* begin *

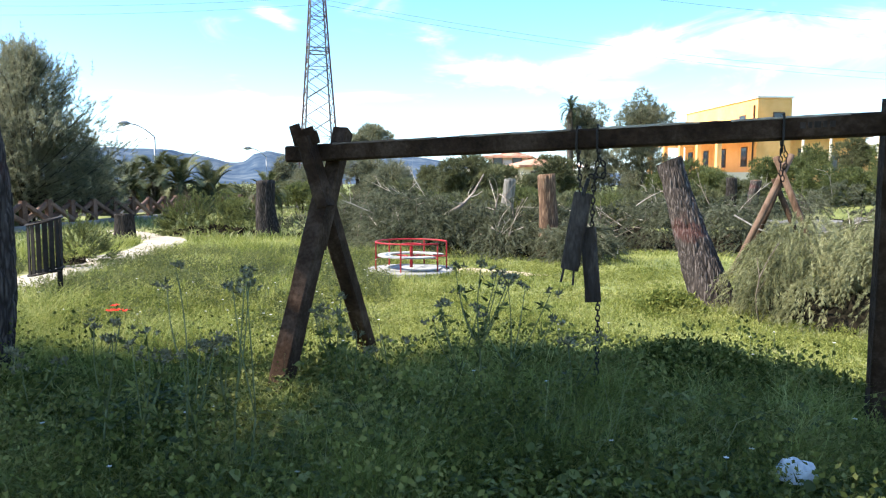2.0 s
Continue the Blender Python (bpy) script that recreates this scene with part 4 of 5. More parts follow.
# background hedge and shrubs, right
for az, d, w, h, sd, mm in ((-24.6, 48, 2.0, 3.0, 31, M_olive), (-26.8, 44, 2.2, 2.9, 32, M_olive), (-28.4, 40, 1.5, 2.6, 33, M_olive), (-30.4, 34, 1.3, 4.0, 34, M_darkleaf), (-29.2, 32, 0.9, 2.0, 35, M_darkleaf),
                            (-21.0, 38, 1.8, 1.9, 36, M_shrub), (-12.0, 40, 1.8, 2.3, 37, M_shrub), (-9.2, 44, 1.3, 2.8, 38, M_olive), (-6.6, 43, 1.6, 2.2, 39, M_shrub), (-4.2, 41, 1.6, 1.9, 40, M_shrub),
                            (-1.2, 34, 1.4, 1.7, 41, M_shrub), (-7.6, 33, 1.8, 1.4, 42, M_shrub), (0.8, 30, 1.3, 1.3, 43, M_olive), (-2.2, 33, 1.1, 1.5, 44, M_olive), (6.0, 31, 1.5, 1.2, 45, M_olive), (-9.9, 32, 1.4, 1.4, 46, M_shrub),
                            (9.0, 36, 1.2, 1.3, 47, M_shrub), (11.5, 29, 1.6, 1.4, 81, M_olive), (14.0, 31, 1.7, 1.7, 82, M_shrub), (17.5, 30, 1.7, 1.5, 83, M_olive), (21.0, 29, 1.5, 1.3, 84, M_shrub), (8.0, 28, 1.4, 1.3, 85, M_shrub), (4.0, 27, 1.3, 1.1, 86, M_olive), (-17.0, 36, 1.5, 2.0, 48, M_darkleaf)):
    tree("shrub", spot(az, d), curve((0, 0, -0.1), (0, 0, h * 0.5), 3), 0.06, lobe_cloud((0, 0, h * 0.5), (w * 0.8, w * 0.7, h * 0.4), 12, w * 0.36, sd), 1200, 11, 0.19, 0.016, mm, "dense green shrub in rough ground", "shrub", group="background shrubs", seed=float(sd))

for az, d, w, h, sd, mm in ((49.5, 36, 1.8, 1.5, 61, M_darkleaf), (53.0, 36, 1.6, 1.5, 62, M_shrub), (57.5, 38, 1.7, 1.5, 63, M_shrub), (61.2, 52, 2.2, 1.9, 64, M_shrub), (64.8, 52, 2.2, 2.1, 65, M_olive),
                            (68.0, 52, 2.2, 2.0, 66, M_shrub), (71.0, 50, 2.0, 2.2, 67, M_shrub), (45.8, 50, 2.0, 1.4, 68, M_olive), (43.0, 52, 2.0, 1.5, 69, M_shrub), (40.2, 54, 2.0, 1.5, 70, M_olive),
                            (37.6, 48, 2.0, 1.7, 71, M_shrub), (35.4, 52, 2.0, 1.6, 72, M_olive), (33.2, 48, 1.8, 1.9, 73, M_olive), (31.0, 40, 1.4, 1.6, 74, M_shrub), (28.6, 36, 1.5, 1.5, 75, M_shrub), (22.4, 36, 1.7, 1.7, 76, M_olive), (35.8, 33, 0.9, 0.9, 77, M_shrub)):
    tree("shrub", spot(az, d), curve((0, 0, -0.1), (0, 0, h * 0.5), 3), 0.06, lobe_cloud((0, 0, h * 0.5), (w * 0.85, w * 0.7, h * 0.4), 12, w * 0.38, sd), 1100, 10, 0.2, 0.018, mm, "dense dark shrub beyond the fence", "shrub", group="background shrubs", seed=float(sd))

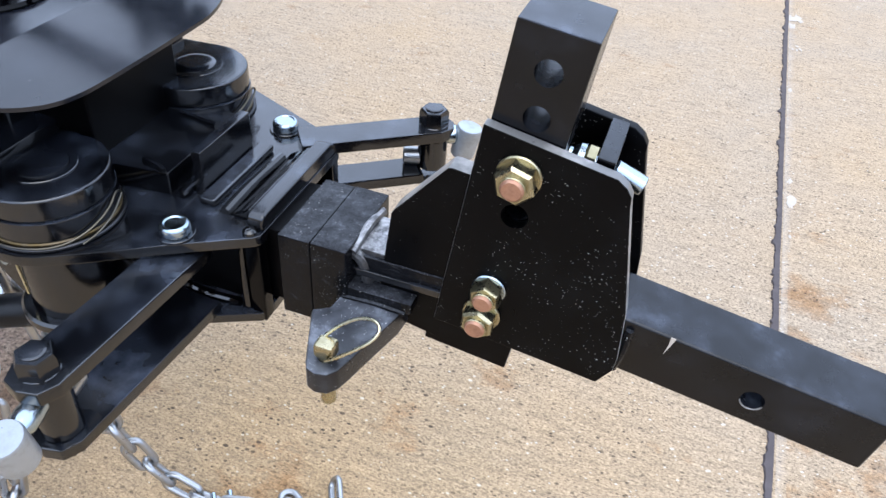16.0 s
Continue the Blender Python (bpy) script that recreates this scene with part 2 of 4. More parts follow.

* end *

Please reproduce, word for word, every line from the first line of the records above through the line containing "green shrub in", and leave out the pictures.

### REPLY:
2.0 s
Continue the Blender Python (bpy) script that recreates this scene with part 4 of 5. More parts follow.
# background hedge and shrubs, right
for az, d, w, h, sd, mm in ((-24.6, 48, 2.0, 3.0, 31, M_olive), (-26.8, 44, 2.2, 2.9, 32, M_olive), (-28.4, 40, 1.5, 2.6, 33, M_olive), (-30.4, 34, 1.3, 4.0, 34, M_darkleaf), (-29.2, 32, 0.9, 2.0, 35, M_darkleaf),
                            (-21.0, 38, 1.8, 1.9, 36, M_shrub), (-12.0, 40, 1.8, 2.3, 37, M_shrub), (-9.2, 44, 1.3, 2.8, 38, M_olive), (-6.6, 43, 1.6, 2.2, 39, M_shrub), (-4.2, 41, 1.6, 1.9, 40, M_shrub),
                            (-1.2, 34, 1.4, 1.7, 41, M_shrub), (-7.6, 33, 1.8, 1.4, 42, M_shrub), (0.8, 30, 1.3, 1.3, 43, M_olive), (-2.2, 33, 1.1, 1.5, 44, M_olive), (6.0, 31, 1.5, 1.2, 45, M_olive), (-9.9, 32, 1.4, 1.4, 46, M_shrub),
                            (9.0, 36, 1.2, 1.3, 47, M_shrub), (11.5, 29, 1.6, 1.4, 81, M_olive), (14.0, 31, 1.7, 1.7, 82, M_shrub), (17.5, 30, 1.7, 1.5, 83, M_olive), (21.0, 29, 1.5, 1.3, 84, M_shrub), (8.0, 28, 1.4, 1.3, 85, M_shrub), (4.0, 27, 1.3, 1.1, 86, M_olive), (-17.0, 36, 1.5, 2.0, 48, M_darkleaf)):
    tree("shrub", spot(az, d), curve((0, 0, -0.1), (0, 0, h * 0.5), 3), 0.06, lobe_cloud((0, 0, h * 0.5), (w * 0.8, w * 0.7, h * 0.4), 12, w * 0.36, sd), 1200, 11, 0.19, 0.016, mm, "dense green shrub in rough ground", "shrub", group="background shrubs", seed=float(sd))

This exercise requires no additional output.